TASK OBJECTIVE:
Retype the whole listing verbatim and keep the pictures out of it.

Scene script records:
==========

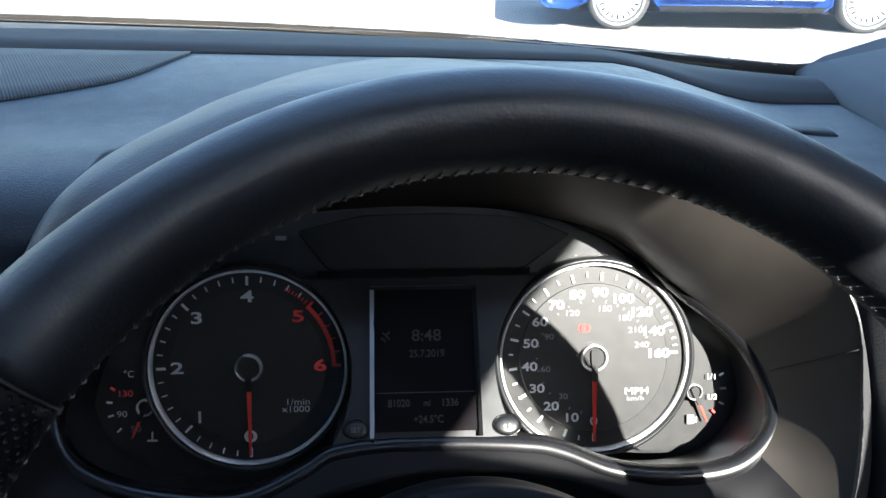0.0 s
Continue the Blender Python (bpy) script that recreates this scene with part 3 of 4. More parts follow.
def needle(d, cx, cz, a, length, w, hub, y=-0.0035):
    u, v = Vector((math.cos(radians(a)), math.sin(radians(a)))), Vector((-math.sin(radians(a)), math.cos(radians(a))))
    n = part("needle", slab([(cx + p.x, cz + p.y) for p in (u * hub * 1.3 - v * w, u * length - v * w * 0.45, u * length + v * w * 0.45, u * hub * 1.3 + v * w)], y, y + 0.0012), NEEDLE, d, "red pointer")
    part("needle_root", slab(round_poly([(cx + p.x, cz + p.y) for p in (u * -hub * 0.6 - v * w * 1.6, u * hub * 1.7 - v * w * 1.3, u * hub * 1.7 + v * w * 1.3, u * -hub * 0.6 + v * w * 1.6)], w), y - 0.001, y + 0.001), MATT, n)
    part("hub_ring", ring(cx, cz, [(hub, y + 0.002), (hub, y - 0.0002), (hub * 0.92, y - 0.0008), (hub * 0.8, y - 0.0002), (hub * 0.78, y + 0.002)], 48), CHROME, d, "chrome hub ring")
    part("hub", disc(cx, cz, hub * 0.8, y + 0.0006, 0, 0.0006, 40), MATT, d)


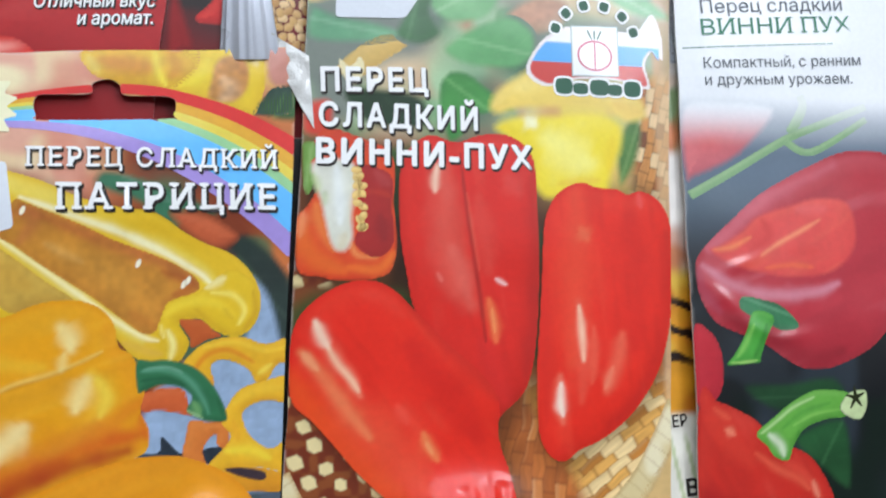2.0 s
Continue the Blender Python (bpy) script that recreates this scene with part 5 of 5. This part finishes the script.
packet.shape("printed_pepper", [(36, 8.2), (37.9, 10.3), (43.1, 11.8), (51, 12.1), (57.6, 12.8), (63, 12.2), (66.4, 9.8), (66.6, 5.2), (64.9, 0.9), (63.5, -2.8), (62.6, -6.5), (58.6, -7), (53.4, -7.2), (47.5, -7.5), (44.3, -3.9), (43.7, 1), (40.5, 4.1), (37.3, 6.4)], flesh("f0d832", "d8b428", "f8f088", 5, [([(49, 6.1), (53.5, 3.1), (57.4, 0.7)], 5, "f8f08c", 0.85),
    ([(44.4, 10.3), (45.7, 9.1)], 1.9, "fafae0", 0.8),
    ([(39.2, 8.7), (44.4, 3.8), (46.3, -2.5)], 1.7, "e8cc20", 0.6),
    ([(63.5, 6.3), (62.7, -0.3)], 1.7, "ecc820", 0.6),
    ([(50.8, -3.5), (60, -2.5)], 1, "e6b83c", 0.5)], seed=143, shade=0.2, mottle=0.05), 4, feather=2.2, label="bright yellow pepper in the print")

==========

THE RESULT:
0.0 s
Continue the Blender Python (bpy) script that recreates this scene with part 3 of 4. More parts follow.
def needle(d, cx, cz, a, length, w, hub, y=-0.0035):
    u, v = Vector((math.cos(radians(a)), math.sin(radians(a)))), Vector((-math.sin(radians(a)), math.cos(radians(a))))
    n = part("needle", slab([(cx + p.x, cz + p.y) for p in (u * hub * 1.3 - v * w, u * length - v * w * 0.45, u * length + v * w * 0.45, u * hub * 1.3 + v * w)], y, y + 0.0012), NEEDLE, d, "red pointer")
    part("needle_root", slab(round_poly([(cx + p.x, cz + p.y) for p in (u * -hub * 0.6 - v * w * 1.6, u * hub * 1.7 - v * w * 1.3, u * hub * 1.7 + v * w * 1.3, u * -hub * 0.6 + v * w * 1.6)], w), y - 0.001, y + 0.001), MATT, n)
    part("hub_ring", ring(cx, cz, [(hub, y + 0.002), (hub, y - 0.0002), (hub * 0.92, y - 0.0008), (hub * 0.8, y - 0.0002), (hub * 0.78, y + 0.002)], 48), CHROME, d, "chrome hub ring")
    part("hub", disc(cx, cz, hub * 0.8, y + 0.0006, 0, 0.0006, 40), MATT, d)


2.0 s
Continue the Blender Python (bpy) script that recreates this scene with part 5 of 5. This part finishes the script.
packet.shape("printed_pepper", [(36, 8.2), (37.9, 10.3), (43.1, 11.8), (51, 12.1), (57.6, 12.8), (63, 12.2), (66.4, 9.8), (66.6, 5.2), (64.9, 0.9), (63.5, -2.8), (62.6, -6.5), (58.6, -7), (53.4, -7.2), (47.5, -7.5), (44.3, -3.9), (43.7, 1), (40.5, 4.1), (37.3, 6.4)], flesh("f0d832", "d8b428", "f8f088", 5, [([(49, 6.1), (53.5, 3.1), (57.4, 0.7)], 5, "f8f08c", 0.85),
    ([(44.4, 10.3), (45.7, 9.1)], 1.9, "fafae0", 0.8),
    ([(39.2, 8.7), (44.4, 3.8), (46.3, -2.5)], 1.7, "e8cc20", 0.6),
    ([(63.5, 6.3), (62.7, -0.3)], 1.7, "ecc820", 0.6),
    ([(50.8, -3.5), (60, -2.5)], 1, "e6b83c", 0.5)], seed=143, shade=0.2, mottle=0.05), 4, feather=2.2, label="bright yellow pepper in the print")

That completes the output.